The last two segments in NPR’s Afterlife series have been posted. Judaism and Catholicism join the worldviews we’ve discussed already, for a total of five interviews and one public opinion poll. After this, we’ll do one more post – presenting the Bible’s teachings about the afterlife – and then call it a wrap!
The interesting thing about Judaism is that, although they have a concept of the afterlife, it isn’t very developed. The Hebrew scriptures say very little about what comes after death. Rabbi Joseph Telushkin’s concept of the afterlife demonstrates this very clearly.
Telushkin’s belief in the afterlife is predicated upon a logical argument: God is just; the treatment we receive in this life is not just; therefore there must be something after this life to rectify the injustice we saw in this life. He shares some Judaic speculation about the afterlife – some mystic branches of Judaism, for example, believe in a form of reincarnation. But there’s nothing really sound or sure about it.
Telushkin excuses the silence of his scriptures because, he says, “the moment people start getting fixated on an afterlife, it can have the effect of diverting their attention from their work in this world.” But we have the same Scriptures they do, in the Old Testament; why does the Bible’s perspective on the afterlife shift, by the New Testament?
One of the differences between the Old Covenant and the New Covenant is the way God revealed His plan for salvation. In the Old Covenant, God revealed His will in types and shadows, pictures if you will of the truth to come – the sacrificial system, the temple, the high priest, even the Jewish nation as His chosen people. These are all symbols of spiritual realities, later revealed explicitly in the New Testament.
This is why some things, like the afterlife, weren’t as clear in the Old Testament scriptures as others – not because they weren’t still true, but because God was revealing His redemptive plan in stages. The New Testament expands upon and explains the pictures and symbols of the Old Testament. This is what Judaism is missing, that Christ completes.
Catholic theologian Mary Catherine Hilkert is the last interviewee in the series. She’s a professor at Notre Dame and a Dominican Sister of Peace, according to NPR’s article, so you’d think she’d be a good representative of Catholicism. I’m no expert on the Roman Catholic dogma on the subject, but it seems like there are some pretty standard things that seem to be missing – like purgatory, or limbo.

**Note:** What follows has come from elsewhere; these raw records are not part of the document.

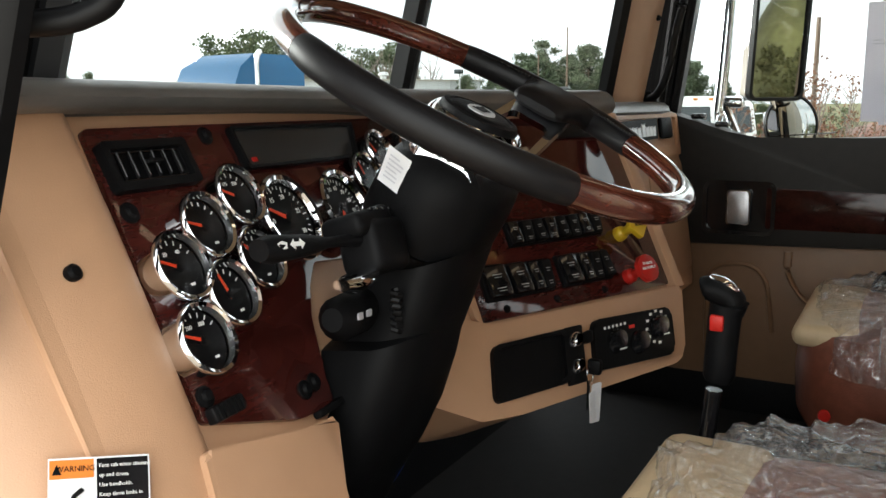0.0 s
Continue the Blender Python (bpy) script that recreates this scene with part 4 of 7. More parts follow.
# lower console: storage box, ignition, climate control
LZ = 0.018
cub = thing("console_pocket", "black open storage pocket in the lower console", "pocket")
bm = bm_new()
frame_ring(bm, rrect(0.142, 0.074, 0.012, -0.110, -0.151), rrect(0.126, 0.062, 0.009, -0.110, -0.151), LZ, LZ + 0.008, KL)
part("pocket_rim", bm, M_BLACK, cub)
part("pocket_face", prism(bm_new(), rrect(0.128, 0.064, 0.009, -0.110, -0.151), LZ - 0.004, LZ + 0.002, KL), M_BLACK, cub)
ign = thing("ignition_plate", "black ignition plate with two keyed locks", "ignition lock")
part("plate", box(bm_new(), (-0.0245, -0.153, LZ + 0.003), (0.036, 0.080, 0.008), 0.003, KL), M_BLACK, ign)
for w in (-0.133, -0.169):
    part("lock_barrel", lathe(bm_new(), [(0, 0.012), (0.007, 0.012), (0.010, 0.008), (0.0115, 0.0)], 20, KL @ Matrix.Translation((-0.026, w, LZ + 0.006))), M_CHROME, ign, "metal lock barrel")
part("control_knob", box(bm_new(), (-0.006, -0.134, LZ + 0.014), (0.012, 0.018, 0.016), 0.004, KL), M_BLACK, ign)
keys = thing("key_ring", "keys with two white paper tags hanging from the ignition", "keys")
kp = KL @ Vector((-0.022, -0.172, LZ + 0.03))
bm = bm_new()
tube(bm, [kp + Vector((0.0, 0.0, -0.016)) + Vector((0.014 * math.cos(a), 0.0, 0.014 * math.sin(a))) for a in [2 * math.pi * i / 20 for i in range(20)]], 0.0011, 6, True)
part("ring", bm, M_CHROME, keys)
bm = bm_new()
box(bm, kp + Vector((0.0, -0.006, -0.004)), (0.012, 0.02, 0.022), 0.004)
box(bm, kp + Vector((0.004, 0.004, -0.048)), (0.009, 0.002, 0.042), 0.001)
part("key", bm, M_BLACK, keys)
bm = bm_new()
prism(bm, rrect(0.019, 0.056, 0.003), 0, 0.0008, basis(kp + Vector((0.012, -0.004, -0.060)), (0.9, -0.43, 0), (0.12, 0, 1)))
part("tag", bm, M_PAPER, keys, "white paper tag")
bm = bm_new()
prism(bm, rrect(0.015, 0.046, 0.003), 0, 0.0008, basis(kp + Vector((-0.010, -0.007, -0.058)), (0.95, -0.2, 0.15), (-0.15, 0, 1)))
part("tag", bm, M_PAPER, keys, "white paper tag")
hv = thing("climate_control", "black climate control panel with dials in the lower console", "control panel")
HV = rounded([(0.014, -0.112), (0.196, -0.119), (0.192, -0.192), (0.011, -0.184)], 0.014)
bm = bm_new()
prism(bm, HV, LZ - 0.002, LZ + 0.010, KL, 0.004)
part("control_face", bm, M_BLACK, hv)
for u, w in ((0.056, -0.150), (0.156, -0.145), (0.106, -0.160)):
    part("dial", lathe(bm_new(), [(0, 0.016), (0.013, 0.015), (0.016, 0.008), (0.018, 0)], 22, KL @ Matrix.Translation((u, w, LZ + 0.009))), M_GLOSSBLACK, hv)
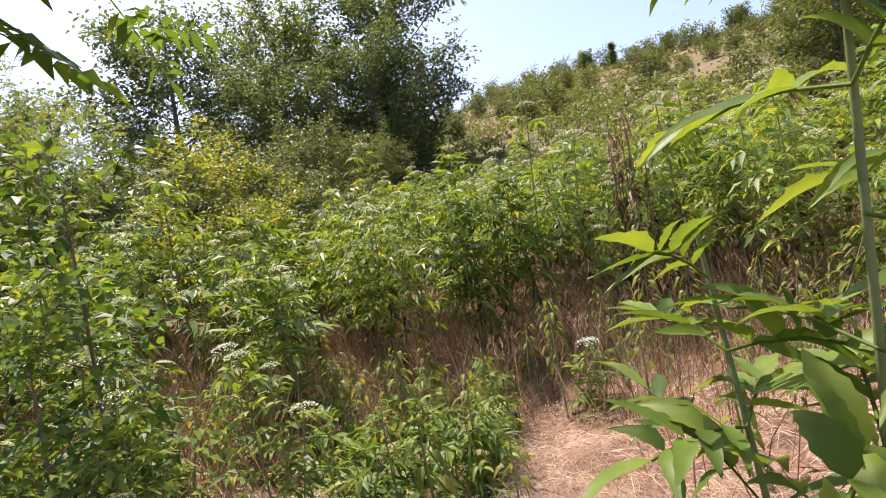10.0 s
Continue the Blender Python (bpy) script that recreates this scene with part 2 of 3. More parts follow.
def curve(a, b, bend, n=6):
    t = np.linspace(0, 1, n)[:, None]
    return np.asarray(a) * (1 - t) + np.asarray(b) * t + np.asarray(bend) * (4 * t * (1 - t))


def part(name, geometry, mat, parent, label=""):
    ob = new(name, fast_mesh(name, *geometry, mat))
    ob.parent = parent
    many = name in ("foliage", "crown", "seed_tassel", "withered_leaf", "umbel", "top_leaf", "limb", "leaf_stalk", "flower_stalk")
    return tagged(ob, label, kind="stuff" if many else "")


def thing(name, x, y, label, category, group="", sink=0.02):
    ob = new(name)
    ob.empty_display_size = 0.1
    ob.location = (x, y, float(gz(x, y)) - sink)
    return tagged(ob, label, category, group)


def place(x, y, turn, scale, sink=0.02, lean=0.0):
    return pose(x, y, float(gz(x, y)) - sink, lean * 0.7, lean, turn) @ Matrix.Diagonal((scale, scale, scale, 1))


def rich_leaves(items):
    """Broad leaves seen near by: (base, way, length, width, droop), a toothed lance shape with a bent midrib."""
    vs, fs = [], []
    prof = np.array([0.0, 0.55, 0.95, 1.0, 0.85, 0.55, 0.0])
    ts = np.array([0.0, 0.12, 0.3, 0.45, 0.62, 0.82, 1.0])
    for base, way, L, W, droop in items:
        way = np.asarray(way, float) / np.linalg.norm(way)
        up = np.array([0, 0, 1.0]) + rng.normal(0, 0.25, 3)
        side = np.cross(way, up)
        side /= max(np.linalg.norm(side), 1e-6)
        nor = np.cross(side, way)
        spine = np.asarray(base) + np.outer(ts * L, way) + np.outer(ts ** 2 * droop * L, [0, 0, -1.0])
        w = (prof * W * 0.5)[:, None]
        wave = (rng.normal(0, 0.05, 7) * W)[:, None] * nor
        lift = w * 0.35 * nor + wave
        l, r = spine + side * w + lift, spine - side * w + lift
        o = len(vs) * 21
        vs.append(np.concatenate([spine, l, r]))
        for k in range(6):
            fs.append([o + k, o + k + 1, o + 7 + k + 1, o + 7 + k])
            fs.append([o + k, o + 14 + k, o + 14 + k + 1, o + k + 1])
    return np.concatenate(vs), np.array(fs)


def lance_leaves(items):
    """Long pointed leaflets with toothed edges and a sunk midrib: (base, way, length, width, droop)."""
    vs, fs = [], []
    m = 11
    ts = np.linspace(0, 1, m)
    prof = np.sin(np.pi * ts ** 0.72) ** 0.85 * (1 - 0.25 * ts)
    prof = prof * (1 + 0.09 * np.where(np.arange(m) % 2, 1, -1))
    prof[0], prof[-1] = 0.06, 0.0
    for base, way, L, W, droop in items:
        way = np.asarray(way, float) / np.linalg.norm(way)
        side = np.cross(way, np.array([0, 0, 1.0]) + rng.normal(0, 0.3, 3))
        side /= max(np.linalg.norm(side), 1e-6)
        nor = np.cross(side, way)
        curl = rng.normal(0, 0.12)
        spine = np.asarray(base) + np.outer(ts * L, way) + np.outer(ts ** 2 * L, np.array([0, 0, -droop]) + side * curl)
        w = (prof * W * 0.5)[:, None]
        lift = w * rng.uniform(0.25, 0.6) * nor + (np.sin(ts * 9 + rng.uniform(0, 6)) * 0.05 * W)[:, None] * nor
        o = len(vs) * 3 * m
        vs.append(np.concatenate([spine, spine + side * w + lift, spine - side * w + lift]))
        for k in range(m - 1):
            fs.append([o + k, o + k + 1, o + m + k + 1, o + m + k])
            fs.append([o + k, o + 2 * m + k, o + 2 * m + k + 1, o + k + 1])
    return np.concatenate(vs), np.array(fs)


def bloom(centre, radius, count, size):
    """A flat flower head: many tiny florets on a shallow dome."""
    a, q = rng.uniform(0, 2 * np.pi, count), np.sqrt(rng.uniform(0, 1, count)) * radius
    p = np.stack([q * np.cos(a), q * np.sin(a), -0.35 * q * q / max(radius, 1e-6) + rng.normal(0, 0.004, count)], 1) + centre
    d = rng.normal(0, 1, (count, 3))
    d[:, 2] = np.abs(d[:, 2]) * 0.4
    return leaves(p, d, size, size * 0.9, 0.0, 0.0)


# ---- dwarf elder ----
def elder(x, y, height, seed, rich=False, heads=3, label="leafy green dwarf elder plant with pinnate leaves in dry grass", group="dwarf elder stand", bloom_mat=None, spread=1.0, bare=0.3, shoots_more=3):
    global rng
    rng = np.random.default_rng(seed)
    size = spread * (0.6 + 0.4 * min(1.0, height / 1.2))
    ob = thing("elder_plant", x, y, label, "plant", group)
    stems, items, cb, cw, cl, heads_v, dead = [], [], [], [], [], [], []
    shoots = [(np.zeros(3), height, np.array([rng.normal(0, 0.05), rng.normal(0, 0.05), 1]))]
    for k in range(2 if not rich else shoots_more):
        a = rng.uniform(0, 6.28)
        shoots.append((np.array([math.cos(a), math.sin(a), 0]) * 0.03, height * rng.uniform(0.7, 0.92), np.array([math.cos(a) * 0.2, math.sin(a) * 0.2, 1])))
    for foot, h, d in shoots:
        top = foot + d * h
        pts = curve(foot, top, rng.normal(0, 0.02, 3), 7)
        stems.append(tube(pts, np.linspace(0.0062, 0.0026, 7) * (0.7 + 0.4 * height), 6))
        gap = (0.112 if rich else 0.09) * (0.55 + 0.45 * min(1.0, height / 1.2))
        z, k = h * bare, rng.integers(0, 2)
        while z < h:
            t = z / h
            p = foot + d * z
            a0 = k * 1.57 + rng.normal(0, 0.25)
            ln = (0.22 if t < 0.75 else 0.22 - 0.42 * (t - 0.75)) * size
            for s in (0, 3.14):
                a = a0 + s
                w = np.array([math.cos(a), math.sin(a), rng.uniform(-0.05, 0.75) + max(0, t - 0.7) * 1.5])
                cb.append(p)
                cw.append(w)
                cl.append(ln * rng.uniform(0.85, 1.15))
            z += gap * rng.uniform(0.8, 1.1)
            k += 1
        if heads > 0:
            heads_v.append((top + [0, 0, 0.05], rng.uniform(0.05, 0.085)))
            heads -= 1
        for _ in range((5 if rich else 11) if height > 0.9 else 2):
            a, zz = rng.uniform(0, 6.28), h * rng.uniform(0.2, bare + 0.14)
            dead.append((foot + d * zz, [math.cos(a) * 0.6, math.sin(a) * 0.6, rng.uniform(-0.7, 0.2)], rng.uniform(0.06, 0.13), rng.uniform(0.02, 0.034), rng.uniform(0.3, 0.9)))
    part("stem", join(stems), GREEN_STEM, ob)
    cb, cw, cl = np.array(cb), unit(np.array(cw)), np.array(cl)
    if rich:
        for b, w, L in zip(cb, cw, cl):
            if rng.random() < 0.06:
                continue
            w = unit(w + rng.normal(0, 0.22, 3))
            L = L * rng.uniform(0.75, 1.2)
            side = unit(np.cross(w, np.array([0, 0, 1.0]) + rng.normal(0, 0.4, 3)))
            hang = rng.uniform(0.15, 0.6) * (1.4 if b[2] < 0.45 * height else 0.8)
            items = []
            for k in range(4):
                t = 0.26 + 0.2 * k
                q = b + w * L * t + np.array([0, 0, -hang * L * t * t])
                for s in (1, -1):
                    ll = rng.uniform(0.09, 0.13) * size * (0.8, 1.0, 1.0, 0.9)[k]
                    items.append((q, side * s + w * rng.uniform(0.35, 0.9) + rng.normal(0, 0.16, 3), ll, ll * rng.uniform(0.28, 0.36), rng.uniform(0.1, 0.55)))
            end = b + w * L - np.array([0, 0, hang * L])
            items.append((end, w + [0, 0, -0.3], 0.135 * size, 0.042 * size, 0.25))
            rib = tube(curve(b, end, np.array([0, 0, 0.06 * L]), 4), 0.0022, 4)
            part("leaf", join([lance_leaves(items), rib]), ELDER_LEAF, ob)
    else:
        part("foliage", compound(cb, cw, cl, 4, 0.1 * size, 0.031 * size, 0.3), ELDER_LEAF, ob)
    part("withered_leaf", rich_leaves(dead), DEAD_LEAF, ob, "brown shrivelled lower leaves")
    for c, r in heads_v:
        ray = [tube(curve(c - [0, 0, 0.06], c + [r * 0.7 * math.cos(q), r * 0.7 * math.sin(q), -0.005], [0, 0, 0.0], 3), 0.0015, 4) for q in np.arange(0, 6.2, 1.26)]
        head = part("umbel", bloom(c, r, 170, 0.010), bloom_mat or UMBEL, ob, "flat pale flower head")
        part("flower_stalk", join(ray), GREEN_STEM, head)
    return ob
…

Throughout the interview Hilkert presents her own speculations about the afterlife, rather than trying to present either the traditional Roman Catholic position or the Biblical position. At one point NPR’s Siegel says, and she agrees, that the whole interview is just sheer speculation. There’s no sense of being able to know for sure any truth about the afterlife.
I know I don’t agree with most of the Roman Catholic position on the afterlife, but I’m a little disappointed that we didn’t get to see it. The interviewees in this series all seem to represent the liberal sides of their respective faiths (with the possible exception of the rabbi – I don’t know enough about the varieties of Judaism to be able to say). It would have been nice to see a broader perspective from the interviews, but you can only expect so much from the media.